__Goal__:
Only one span of the listing below is wanted: the lines from the one with "Continue the Blender" through the one with "return best", reproduced exactly, both ends kept.

__Data segment__:
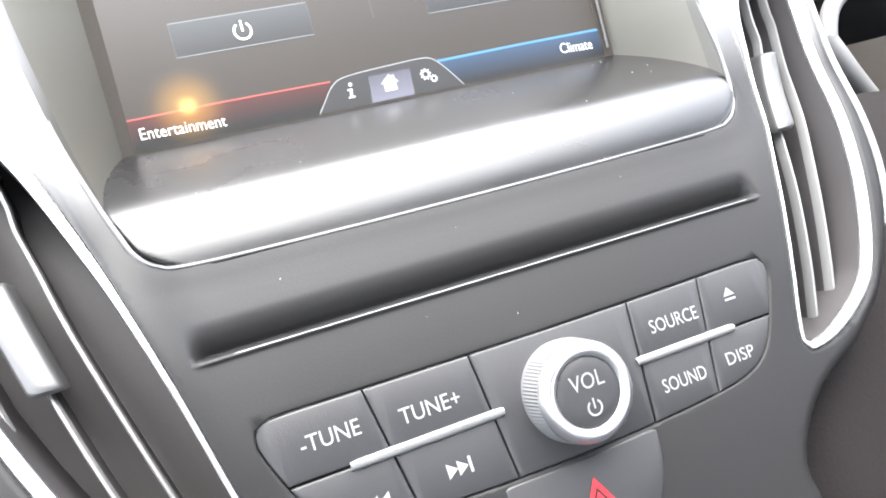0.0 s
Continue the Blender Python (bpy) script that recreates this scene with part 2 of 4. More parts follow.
def smooth_line(pts, step, closed=True):
    """A Catmull-Rom curve through 2D or 3D points, sampled about every step mm."""
    p = [np.array(q, float) for q in pts]
    n = len(p)
    out = []
    for i in range(n if closed else n - 1):
        a, b, c, d = (p[(i + k) % n] if closed else p[min(max(i + k, 0), n - 1)] for k in (-1, 0, 1, 2))
        m = max(1, int(np.linalg.norm(c - b) / step))
        for k in range(m):
            t = k / m
            out.append(0.5 * (2 * b + (c - a) * t + (2 * a - 5 * b + 4 * c - d) * t * t + (3 * b - a - 3 * c + d) * t ** 3))
    if not closed:
        out.append(p[-1])
    return np.array(out)


def inset(loop, d):
    """Moves a closed 2D loop inwards by d mm (outwards if negative)."""
    area = 0.5 * np.sum(loop[:, 0] * np.roll(loop[:, 1], -1) - np.roll(loop[:, 0], -1) * loop[:, 1])
    t = np.roll(loop, -1, 0) - np.roll(loop, 1, 0)
    t /= np.linalg.norm(t, axis=1)[:, None] + 1e-9
    nrm = np.stack([-t[:, 1], t[:, 0]], 1) * np.sign(area)
    return loop + nrm * d


def near(pts, loop):
    """The distance of each 2D point from a closed loop."""
    a, b = loop, np.roll(loop, -1, 0)
    ab = b - a
    best = np.full(len(pts), 1e9)
    for k in range(len(a)):
        s = np.clip(((pts - a[k]) @ ab[k]) / (ab[k] @ ab[k] + 1e-12), 0, 1)
        best = np.minimum(best, np.linalg.norm(pts - a[k] - s[:, None] * ab[k], axis=1))
    return best


def inside(pts, loop):
    res = np.zeros(len(pts), bool)
    x, y = pts[:, 0], pts[:, 1]
    for (x1, y1), (x2, y2) in zip(loop, np.roll(loop, -1, 0)):
        hit = ((y1 > y) != (y2 > y)) & (x < (x2 - x1) * (y - y1) / (y2 - y1 + 1e-12) + x1)
        res ^= hit
    return res


# depth of the face of the centre stack (mm): it comes forward towards its foot and falls back at its flanks
STACK = ((-260, -72), (-180, -66), (-137, -60.5), (-116, -56), (-95, -49), (-82, -42), (-60, -37), (-20, -32), (30, -26), (80, -20))


def face_y(x, z):
    y = np.interp(z, [p[0] for p in STACK], [p[1] for p in STACK])
    # rounded joints in the profile
    y = (y + sum(np.interp(z + k, [p[0] for p in STACK], [p[1] for p in STACK]) for k in (-9, -6, -3, 3, 6, 9))) / 7
    return y + np.maximum(0, np.abs(x) - 105) * 0.12


def lift(z):
    """How far the brow lies back from the line of the face: the more, the higher."""
    t = np.clip((z - 27) / 48, 0, 1)
    return 21 * t * t * (3 - 2 * t)


def eased(v, xs, ys):
    """Interpolation with its corners rounded off."""
    return sum(np.interp(v + k, xs, ys) for k in range(-12, 13, 2)) / 13


def bulge(x, z):
    """The band between recess and vent stands a little proud of the face: plainly on the passenger's side, hardly on the driver's."""
    c = np.interp(-z, (58, 84, 100, 123, 146), (108, 101, 99, 94, 89))
    d = np.abs(x) - c
    return np.where(x > 0, 0.18, 1.0) * eased(-z, (58, 80, 92, 104, 123, 150, 165), (0, 4.5, 6, 6, 4.5, 2, 0)) * np.exp(-(d / np.where(d < 0, 11, 8)) ** 2)


def driver_side(x, z):
    """On the driver's side the recess reaches further out beside the ledge, and less far beside the display."""
    return x + (3.6 * float(eased(-z, (45, 68, 90, 96), (0, 1, 1, 0))) - 2.4 * float(eased(z, (-34, 0, 14, 40), (0, 1, 1, 0)))) * min(1, max(0, (x - 60) / 30))


def passenger_side(x, z):
    """On the passenger's side the recess reaches a little further out beside the display."""
    return x + 2.6 * float(eased(z, (-30, 2, 26, 60), (0, 1, 1, 0))) * min(1, max(0, (x - 60) / 30))


VENT = [(153, -26.5), (146, -27.5), (138, -30.5), (129, -36.5), (122, -44), (114.6, -58), (105.2, -84), (100.4, -100), (94.2, -123),
        (88.8, -146), (85.4, -160), (84.8, -165.5), (87, -169), (94, -168.5), (105, -164.5), (117, -158), (124.5, -149.5), (135.5, -126), (148.6, -91), (152.5, -62), (154.2, -43), (154.6, -31)]
VENT_DRIVER = [(153.6, -26.9), (146.6, -27.6), (138.4, -31), (131.6, -35.3), (125.6, -42.6), (121, -55), (116.8, -72), (109.9, -90), (102, -107), (94.5, -128), (87.9, -149), (84.3, -161.5), (83.9, -166), (86, -168.8), (94, -168.5), (105, -164.5), (117, -158), (125, -149.5), (137, -126), (149, -91), (155.2, -62), (156.8, -43), (156.4, -31.5)]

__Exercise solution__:
Continue the Blender Python (bpy) script that recreates this scene with part 2 of 4. More parts follow.
def smooth_line(pts, step, closed=True):
    """A Catmull-Rom curve through 2D or 3D points, sampled about every step mm."""
    p = [np.array(q, float) for q in pts]
    n = len(p)
    out = []
    for i in range(n if closed else n - 1):
        a, b, c, d = (p[(i + k) % n] if closed else p[min(max(i + k, 0), n - 1)] for k in (-1, 0, 1, 2))
        m = max(1, int(np.linalg.norm(c - b) / step))
        for k in range(m):
            t = k / m
            out.append(0.5 * (2 * b + (c - a) * t + (2 * a - 5 * b + 4 * c - d) * t * t + (3 * b - a - 3 * c + d) * t ** 3))
    if not closed:
        out.append(p[-1])
    return np.array(out)


def inset(loop, d):
    """Moves a closed 2D loop inwards by d mm (outwards if negative)."""
    area = 0.5 * np.sum(loop[:, 0] * np.roll(loop[:, 1], -1) - np.roll(loop[:, 0], -1) * loop[:, 1])
    t = np.roll(loop, -1, 0) - np.roll(loop, 1, 0)
    t /= np.linalg.norm(t, axis=1)[:, None] + 1e-9
    nrm = np.stack([-t[:, 1], t[:, 0]], 1) * np.sign(area)
    return loop + nrm * d


def near(pts, loop):
    """The distance of each 2D point from a closed loop."""
    a, b = loop, np.roll(loop, -1, 0)
    ab = b - a
    best = np.full(len(pts), 1e9)
    for k in range(len(a)):
        s = np.clip(((pts - a[k]) @ ab[k]) / (ab[k] @ ab[k] + 1e-12), 0, 1)
        best = np.minimum(best, np.linalg.norm(pts - a[k] - s[:, None] * ab[k], axis=1))
    return best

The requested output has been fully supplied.